Kemenangan Panama di pertandingan terakhir pun tidak lepas dari kontroversi. Gol hantu dari Blas Perez, sebenarnya tidak sah. Prosesnya berawal dari sepak pojok, kemelut terjadi di kotak penalti Kosta Rika. Blas Perez yang mencoba memanfaatkan kemelut terjatuh dan membuat bola masuk ke gawang. Namun ada pemain Kosta Rika yang melakukan penyelamatan sehingga bola bahkan tidak menyentuh garis gawang dan justru keluar. Namun hakim garis menganggap bola telah melewati garis gawang dan dianggap gol. Keputusan yang sempat di protes oleh seluruh pemain Kosta Rika, tapi tetap dianggap sah menjadi gol.
Kisah Buruk Panama
Gary Stempel, mantan Manajer Panama U-21 menceritakan kejadian yang ia alami 2009 lalu saat bertanding di final Piala Amerika Tengah di Honduras.

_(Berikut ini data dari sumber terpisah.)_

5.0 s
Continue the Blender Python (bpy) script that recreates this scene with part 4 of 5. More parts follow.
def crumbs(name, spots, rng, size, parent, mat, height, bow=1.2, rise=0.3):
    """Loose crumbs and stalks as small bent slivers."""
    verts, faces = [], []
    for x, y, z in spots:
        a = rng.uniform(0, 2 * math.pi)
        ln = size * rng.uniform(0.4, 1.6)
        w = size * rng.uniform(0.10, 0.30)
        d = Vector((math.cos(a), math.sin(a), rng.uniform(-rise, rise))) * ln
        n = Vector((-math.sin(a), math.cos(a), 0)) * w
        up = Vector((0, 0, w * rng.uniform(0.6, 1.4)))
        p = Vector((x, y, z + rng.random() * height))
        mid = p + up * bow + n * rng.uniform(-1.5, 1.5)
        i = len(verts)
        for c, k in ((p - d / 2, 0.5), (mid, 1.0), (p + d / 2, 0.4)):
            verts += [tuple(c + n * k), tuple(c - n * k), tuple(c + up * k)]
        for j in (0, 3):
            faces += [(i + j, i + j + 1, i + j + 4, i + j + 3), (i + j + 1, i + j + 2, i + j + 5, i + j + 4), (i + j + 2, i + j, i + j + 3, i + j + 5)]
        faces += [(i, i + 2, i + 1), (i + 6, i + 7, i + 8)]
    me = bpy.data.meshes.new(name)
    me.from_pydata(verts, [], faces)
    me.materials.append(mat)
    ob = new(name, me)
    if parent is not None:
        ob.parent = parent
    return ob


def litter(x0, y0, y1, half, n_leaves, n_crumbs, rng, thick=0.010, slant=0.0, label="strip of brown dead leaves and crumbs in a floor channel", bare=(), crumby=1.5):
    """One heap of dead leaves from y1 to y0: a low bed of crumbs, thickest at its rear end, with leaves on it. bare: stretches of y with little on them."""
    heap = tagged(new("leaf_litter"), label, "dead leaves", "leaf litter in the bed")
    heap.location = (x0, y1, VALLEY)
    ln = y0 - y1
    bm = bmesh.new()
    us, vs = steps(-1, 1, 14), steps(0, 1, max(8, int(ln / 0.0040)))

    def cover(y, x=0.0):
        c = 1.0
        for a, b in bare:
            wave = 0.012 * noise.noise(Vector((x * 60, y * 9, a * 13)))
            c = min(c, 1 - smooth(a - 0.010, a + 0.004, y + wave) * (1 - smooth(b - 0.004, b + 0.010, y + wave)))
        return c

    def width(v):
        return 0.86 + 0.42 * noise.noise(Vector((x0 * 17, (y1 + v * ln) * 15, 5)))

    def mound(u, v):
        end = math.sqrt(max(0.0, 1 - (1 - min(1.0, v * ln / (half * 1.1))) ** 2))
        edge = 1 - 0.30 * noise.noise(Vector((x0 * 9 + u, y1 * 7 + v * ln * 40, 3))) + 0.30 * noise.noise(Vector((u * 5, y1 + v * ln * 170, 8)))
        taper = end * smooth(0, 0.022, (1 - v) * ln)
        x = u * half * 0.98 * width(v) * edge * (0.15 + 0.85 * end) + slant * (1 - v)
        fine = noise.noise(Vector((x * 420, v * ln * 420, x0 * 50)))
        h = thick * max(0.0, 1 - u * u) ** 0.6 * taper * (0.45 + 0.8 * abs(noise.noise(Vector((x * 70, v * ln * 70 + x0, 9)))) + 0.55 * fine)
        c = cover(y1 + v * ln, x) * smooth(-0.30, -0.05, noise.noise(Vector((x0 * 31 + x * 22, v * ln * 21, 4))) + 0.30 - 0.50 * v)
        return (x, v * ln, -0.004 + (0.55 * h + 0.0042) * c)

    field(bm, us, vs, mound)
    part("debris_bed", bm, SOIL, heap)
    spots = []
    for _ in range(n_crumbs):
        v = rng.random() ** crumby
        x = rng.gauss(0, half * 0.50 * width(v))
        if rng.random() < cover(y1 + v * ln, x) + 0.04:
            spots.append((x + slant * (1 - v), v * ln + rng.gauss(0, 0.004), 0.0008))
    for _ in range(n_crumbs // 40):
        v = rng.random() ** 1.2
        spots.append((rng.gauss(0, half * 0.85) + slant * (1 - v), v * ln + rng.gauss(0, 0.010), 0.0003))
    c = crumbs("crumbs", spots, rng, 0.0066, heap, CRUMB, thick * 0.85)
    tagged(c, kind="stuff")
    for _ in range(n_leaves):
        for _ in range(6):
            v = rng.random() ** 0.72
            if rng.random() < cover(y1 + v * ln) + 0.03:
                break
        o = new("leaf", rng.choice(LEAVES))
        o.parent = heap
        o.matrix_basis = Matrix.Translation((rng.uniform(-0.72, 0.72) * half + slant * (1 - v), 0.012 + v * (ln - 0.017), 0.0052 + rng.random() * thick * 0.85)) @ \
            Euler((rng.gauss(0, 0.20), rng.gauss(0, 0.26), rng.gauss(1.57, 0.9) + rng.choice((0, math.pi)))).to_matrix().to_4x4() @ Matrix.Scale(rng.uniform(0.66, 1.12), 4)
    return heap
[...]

“Saya harus memberikan anak asuh saya waktu di tengah babak membersihkan diri, setelah mereka basah dilempari kantong plastik berisi air kencing. Tepat di depan kami, wasit membawa satu tas penuh benda-benda berbahaya yang dilemparkan suporter.”
Stempel juga menjelaskan bahwa hampir seluruh pemain Panama yang memperkuat tim di level junior adalah korban dari perceraian. Ini membuat para pemain Panama berurusan dengan kasus kriminal. Stempel kaget ketika para pemainnya yang rata-rata baru berusia 19-20 tahun setidaknya pernah berurusan dengan polisi. Atau bahkan melakukan tindakan kriminal. Kriminalitas tersebut juga terjadi di persepakbolaan profesional Panama.

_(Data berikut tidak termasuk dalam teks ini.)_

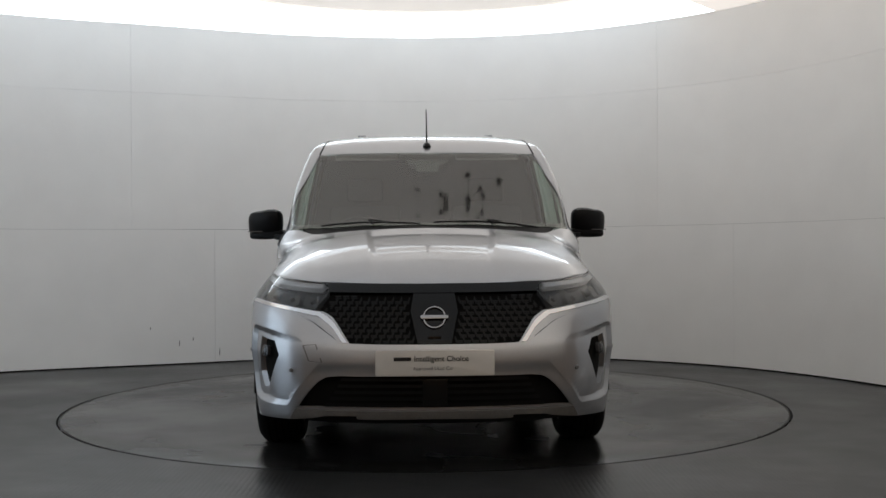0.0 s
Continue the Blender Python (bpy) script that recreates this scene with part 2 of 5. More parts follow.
def merge(bm, bm2, m=None):
    """Adds bm2 to bm (or gives it back alone), moved by m."""
    if m is not None:
        bm2.transform(m)
    if bm is None:
        return bm2
    me = bpy.data.meshes.new("tmp")
    bm2.to_mesh(me)
    bm2.free()
    bm.from_mesh(me)
    bpy.data.meshes.remove(me)
    return bm


def lathe(profile, n=48, axis="Y", bm=None, a0=0.0, a1=360.0):
    """Turns a profile of (radius, along) round an axis."""
    bm = bm or bmesh.new()
    full = abs(a1 - a0) > 359
    count = n if full else n + 1
    rings = []
    for k in range(count):
        a = radians(a0 + (a1 - a0) * k / n)
        c, s = math.cos(a), math.sin(a)
        rings.append([bm.verts.new({"Y": (r * c, h, r * s), "Z": (r * c, r * s, h), "X": (h, r * c, r * s)}[axis]) for r, h in profile])
    for k in range(n):
        A, B = rings[k], rings[(k + 1) % count]
        for i in range(len(profile) - 1):
            try:
                bm.faces.new((A[i], A[i + 1], B[i + 1], B[i]))
            except ValueError:
                pass
    bmesh.ops.remove_doubles(bm, verts=bm.verts[:], dist=1e-6)
    bmesh.ops.recalc_face_normals(bm, faces=bm.faces[:])
    return bm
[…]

April 2017 lalu, pemain Panama kehilangan salah satu gelandang andalan mereka, Amilcar Henriquez. Pemain klub Arabe Unido ini, tewas diberondong peluru di depan kediamannya, di Colon, Panama. Hingga saat ini, motif dan pelaku penembakan belum diketahui. Namun diyakini ada keterkaitan antara perseteruan gengster di Panama, di mana Amilcar Henriquez sempat menjadi anggota ketika muda.
Selain Amlilcar Henriquez, José Luis Garcés di persepakbolaan Panama merupakan salah satu nama besar. Julukannya El Pistolero, mirip dengan Luis Suarez. Meskipun sama-sama berposisi sebagai striker, julukan tersebut diberikan karena alasan berbeda. Luis Suarez karena kepiawaiannya mencetak gol, sedangan Garces karena punya koleksi senjata api!
Namun terlepas dengan segala kontroversi dari para pemain Panama, mereka sukses lolos ke putaran final Piala Dunia 2018 nanti. Panama akan berada di grup G bersama dengan Belgia, Tunisia, dan Inggris.
Tampak cukup sulit bagi Panama untuk lolos dari fase grup. Nama-nama yang memperkuat Tim Nasional Panama bukanlah nama-nama besar. Para pemain Panama mayoritas memperkuat klub-klub dari Amerika tengah dan Amerika Latin. Tercatat hanya sang penjaga gawang utama, Jaime Penedo, memperkuat klub Dinamo Bucharest, raksasa dari Rumania, yang tidak memperkuat klub dari benua Amerika.
Sulit bagi Panama untuk mengejutkan semua orang di Piala Dunia 2018. Akan tetapi kelolosannya mereka mesti diberi apresiasi khusus, mengingat ini adalah momen kebangkitan sepakbola Panama itu sendiri. Para pemain Panama kini bisa sejenak melupakan kriminalitas yang mungkin mengintai mereka dari jauh dan menikmati sepakbola, juga dengan segala kontroversi yang terjadi di persepakbolaan mereka.